The hole is also known as a polynya. It is about 30,000 square miles at its largest, which makes it the biggest polynya observed in Antarctica’s Weddell Sea since the 1970s.

Scientists are fascinated by this discovery and what it could mean for Antarctica’s oceans.

Kent Moore, professor of physics at the University of Toronto, told National Geographic:

“In the depths of winter, for more than a month, we’ve had this area of open water. It’s just remarkable that this polynya went away for 40 years and then came back.”

A polynya also formed last year, although it wasn’t as big as this year’s.

Source: Pexels

Scientists knew they had to monitor the area for polynyas this year because of last year’s discovery. The harsh winter in Antarctica, however, makes it extremely challenging to find holes in the winter sea’s surface like this one.
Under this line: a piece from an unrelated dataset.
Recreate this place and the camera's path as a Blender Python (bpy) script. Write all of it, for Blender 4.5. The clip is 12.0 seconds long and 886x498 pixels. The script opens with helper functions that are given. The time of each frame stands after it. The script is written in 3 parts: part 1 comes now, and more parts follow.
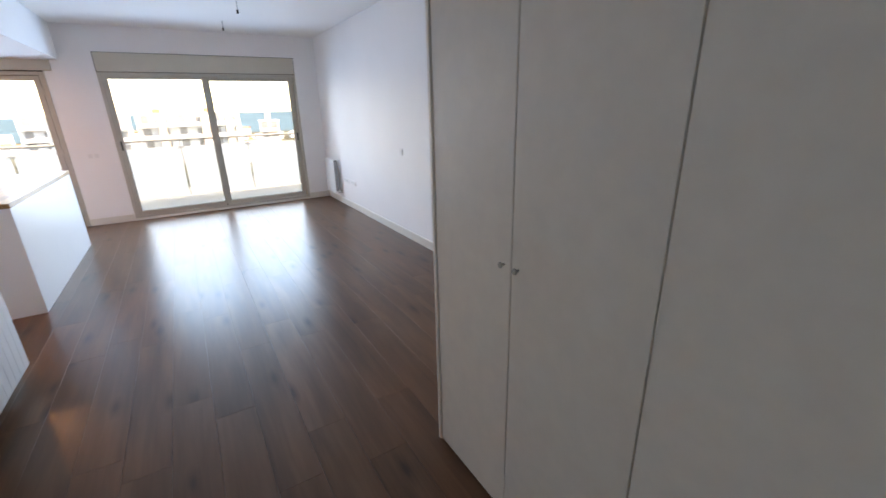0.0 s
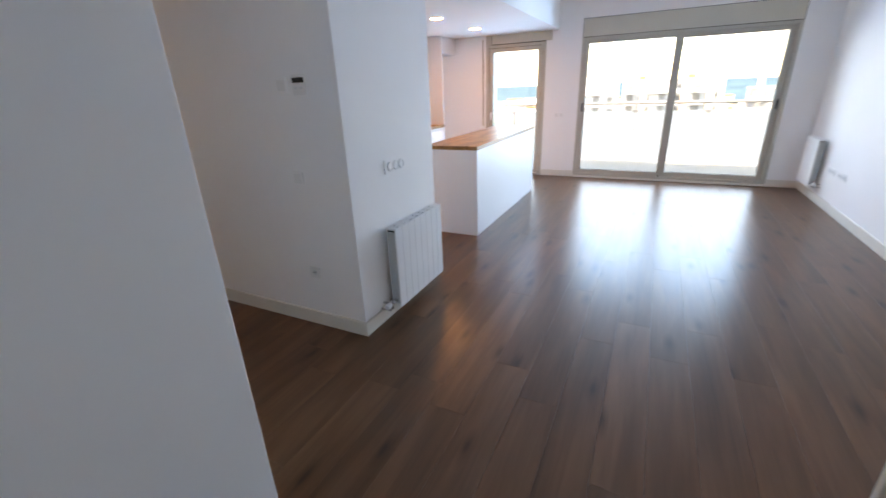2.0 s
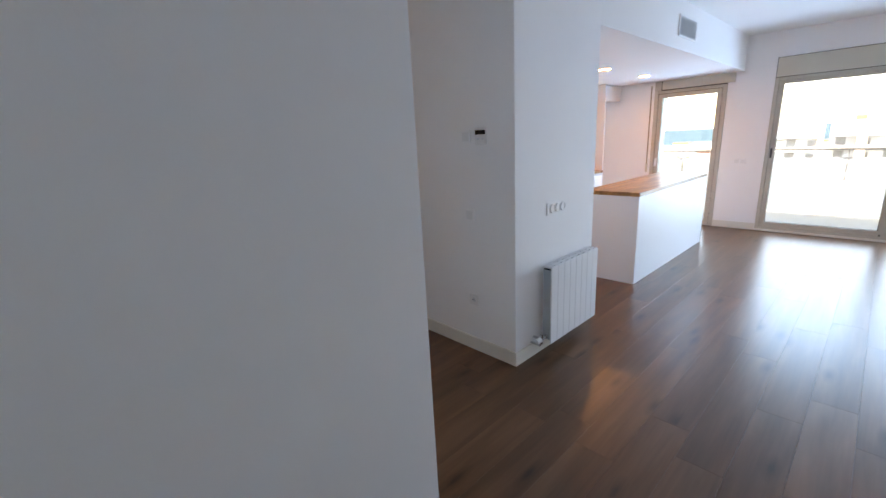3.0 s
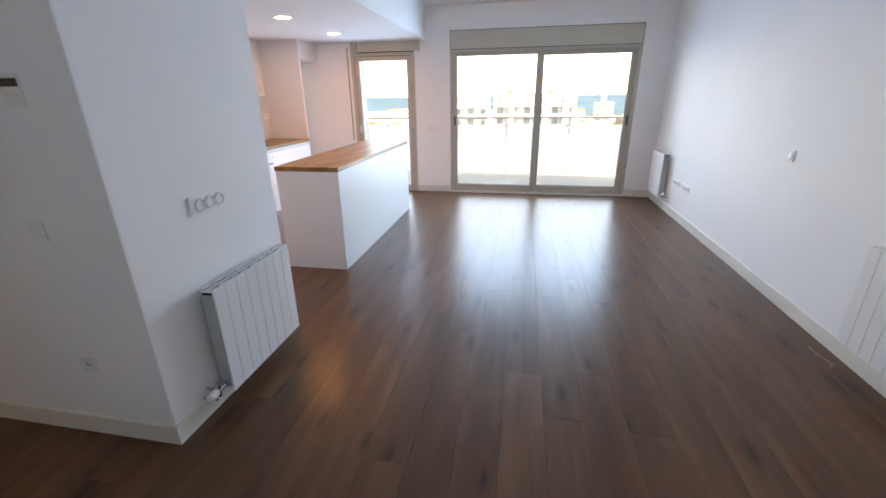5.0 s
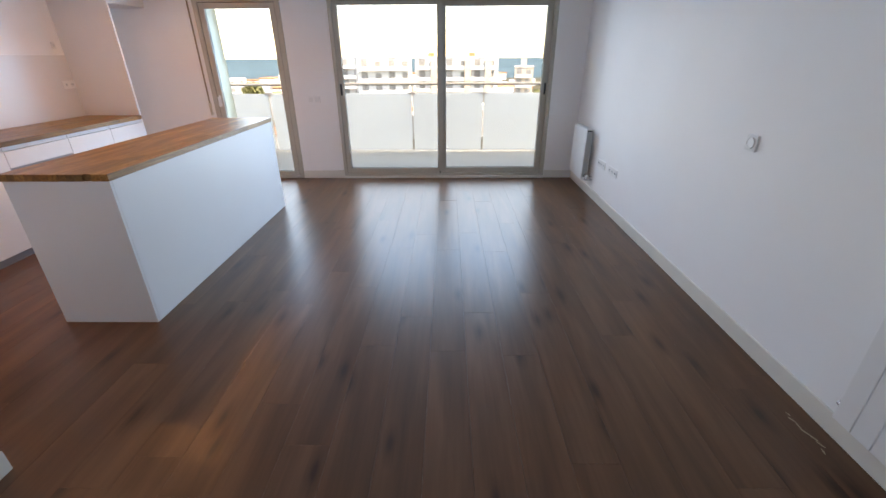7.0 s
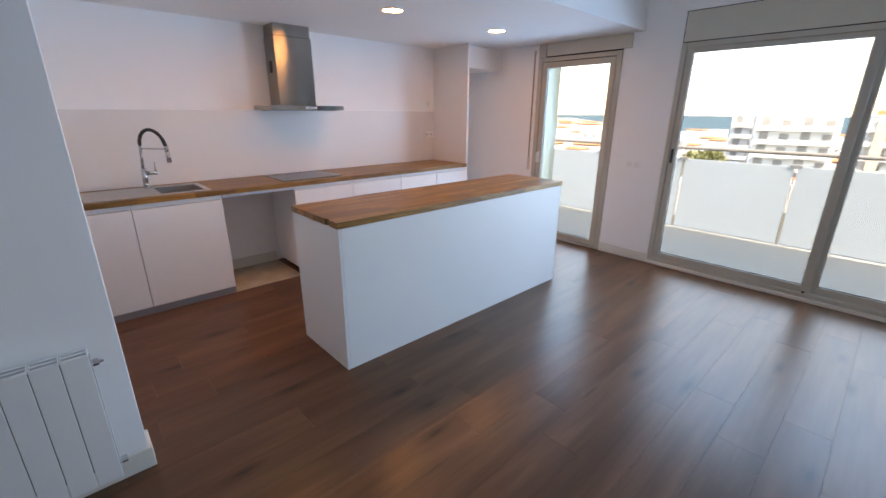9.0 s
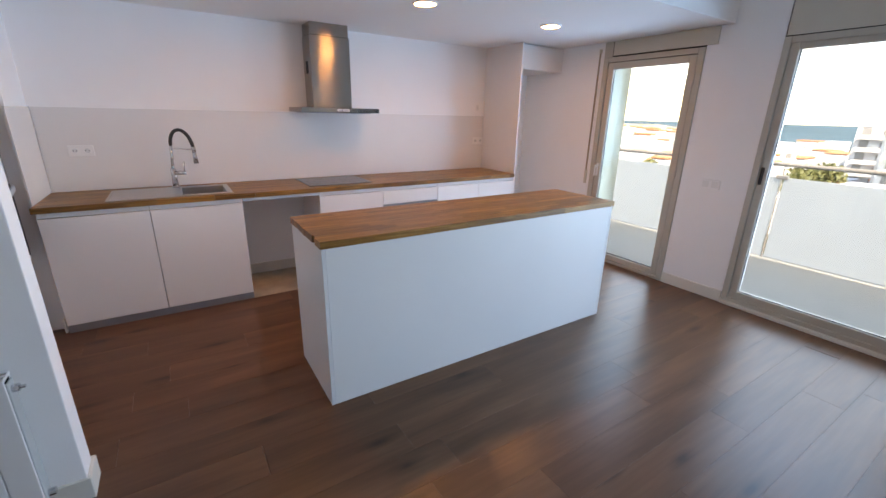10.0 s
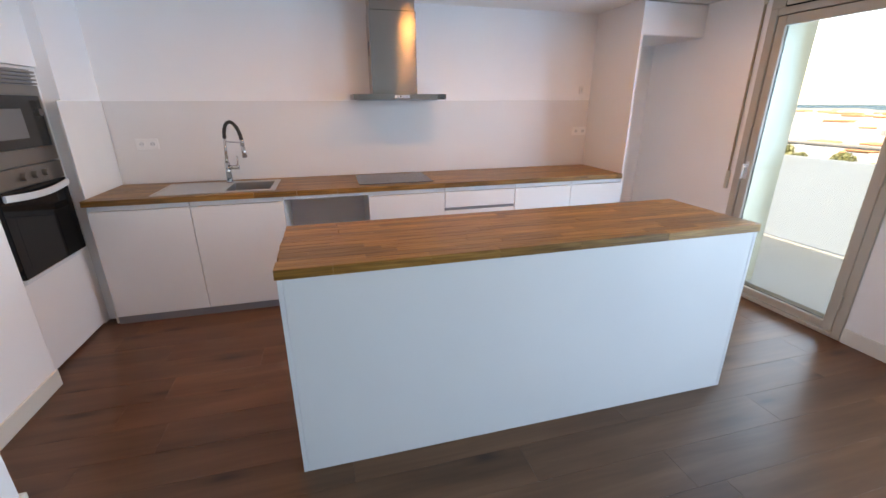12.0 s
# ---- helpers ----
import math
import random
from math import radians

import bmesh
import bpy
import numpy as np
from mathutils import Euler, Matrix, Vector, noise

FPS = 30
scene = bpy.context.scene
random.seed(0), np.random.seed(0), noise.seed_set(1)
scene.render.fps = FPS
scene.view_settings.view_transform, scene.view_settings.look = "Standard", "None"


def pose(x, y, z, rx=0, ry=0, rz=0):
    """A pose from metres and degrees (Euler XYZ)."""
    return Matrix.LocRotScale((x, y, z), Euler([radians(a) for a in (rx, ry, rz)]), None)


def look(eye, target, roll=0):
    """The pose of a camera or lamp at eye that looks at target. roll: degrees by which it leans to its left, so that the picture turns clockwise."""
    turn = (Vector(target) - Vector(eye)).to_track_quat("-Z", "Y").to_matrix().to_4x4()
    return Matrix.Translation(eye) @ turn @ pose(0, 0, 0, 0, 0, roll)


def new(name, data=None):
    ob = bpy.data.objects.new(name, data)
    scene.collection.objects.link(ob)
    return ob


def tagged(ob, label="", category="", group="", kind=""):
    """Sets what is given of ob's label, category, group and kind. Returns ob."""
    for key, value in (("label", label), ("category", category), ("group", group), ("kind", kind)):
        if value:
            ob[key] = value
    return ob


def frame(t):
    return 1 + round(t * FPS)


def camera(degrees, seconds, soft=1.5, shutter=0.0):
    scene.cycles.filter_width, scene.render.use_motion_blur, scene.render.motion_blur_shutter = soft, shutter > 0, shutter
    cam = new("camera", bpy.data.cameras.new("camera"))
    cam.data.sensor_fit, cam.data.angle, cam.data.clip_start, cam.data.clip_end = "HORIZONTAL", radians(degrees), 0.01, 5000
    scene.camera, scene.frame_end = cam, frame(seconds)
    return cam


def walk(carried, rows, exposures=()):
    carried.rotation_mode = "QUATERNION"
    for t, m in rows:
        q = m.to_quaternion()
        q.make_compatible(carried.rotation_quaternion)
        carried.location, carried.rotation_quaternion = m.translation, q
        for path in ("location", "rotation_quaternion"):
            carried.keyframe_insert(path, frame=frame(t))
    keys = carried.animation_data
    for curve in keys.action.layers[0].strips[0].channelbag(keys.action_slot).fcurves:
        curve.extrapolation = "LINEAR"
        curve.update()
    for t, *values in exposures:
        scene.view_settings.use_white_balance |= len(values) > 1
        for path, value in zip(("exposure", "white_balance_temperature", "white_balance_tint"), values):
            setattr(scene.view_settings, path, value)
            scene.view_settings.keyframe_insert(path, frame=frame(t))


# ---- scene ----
cam = camera(93.8, 12.0, 1.5, 0.2)
PATH = [
    (0, (-0.057, 0.007, 1.526), (0.919, 1.626, 0.872), -1.4),
    (0.5, (-0.002, 0.151, 1.494), (0.698, 1.876, 0.764), -0.7),
    (1, (0.062, 0.352, 1.489), (0.477, 2.147, 0.711), -0.2),
    (1.5, (0.166, 0.499, 1.446), (-0.011, 2.332, 0.665), -0.4),
    (2, (0.258, 0.513, 1.45), (-0.583, 2.176, 0.725), -2.3),
    (2.5, (0.288, 0.31, 1.476), (-1.047, 1.679, 0.89), -3.5),
    (2.7, (0.279, 0.263, 1.481), (-1.16, 1.549, 0.958), -3.1),
    (4.3, (0.335, 0.735, 1.462), (-0.422, 2.479, 0.84), -1.7),
    (4.5, (0.277, 0.829, 1.459), (-0.344, 2.612, 0.8), -0.8),
    (5, (0.234, 1.103, 1.458), (-0.118, 2.944, 0.761), -0.8),
    (5.5, (0.277, 1.388, 1.444), (0.086, 3.239, 0.71), -2.6),
    (6, (0.375, 1.686, 1.457), (0.25, 3.552, 0.746), -0.9),
    (6.5, (0.421, 1.962, 1.427), (0.329, 3.766, 0.568), -0.6),
    (6.7, (0.442, 2.069, 1.433), (0.462, 3.876, 0.576), -0.7),
    (8.3, (0.723, 2.941, 1.495), (-0.147, 4.595, 0.782), 1.3),
    (8.5, (0.697, 3.027, 1.479), (-0.333, 4.599, 0.795), 0.4),
    (9, (0.691, 3.272, 1.467), (-0.705, 4.559, 0.841), 0.3),
    (9.5, (0.717, 3.52, 1.502), (-0.842, 4.606, 0.878), -0.5),
    (10, (0.599, 3.785, 1.484), (-1.0, 4.815, 0.867), 1.3),
    (10.5, (0.513, 3.994, 1.482), (-1.221, 4.808, 0.907), 0.7),
    (11, (0.49, 4.235, 1.463), (-1.308, 4.855, 0.846), 1.3),
    (11.5, (0.32, 4.4, 1.436), (-1.456, 5.045, 0.781), 2.0),
    (12, (0.179, 4.516, 1.449), (-1.643, 5.007, 0.788), -0.2),
]
EXPOSURE = [(0.0, 3.55, 10400, 20), (2.5, 3.75, 9800, 18), (4.5, 3.6, 10400, 19), (5.5, 3.45, 10500, 19), (6.5, 3.15, 10400, 19), (8.5, 3.0, 9600, 18), (9.5, 2.98, 9700, 18), (12.0, 3.12, 10300, 16)]
walk(cam, [(t, look(eye, target, roll)) for t, eye, target, roll in PATH], EXPOSURE)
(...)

This makes studying polynyas highly difficult, too.

The deep water in that part of the Southern Ocean is warmer and saltier than the surface water. A polynya is created when ocean currents bring the warmer water upwards, which then melts the layers of ice on the ocean’s surface and creates a hole.

Scientists are working to find out why these holes are forming again after so many years.

Source: Pixabay

Moore thinks that marine mammals could be using this new hole to breathe. Scientists are still not certain, however, what this polynya will mean for Antarctica’s oceans and climate in the long term, and whether it is related to climate change.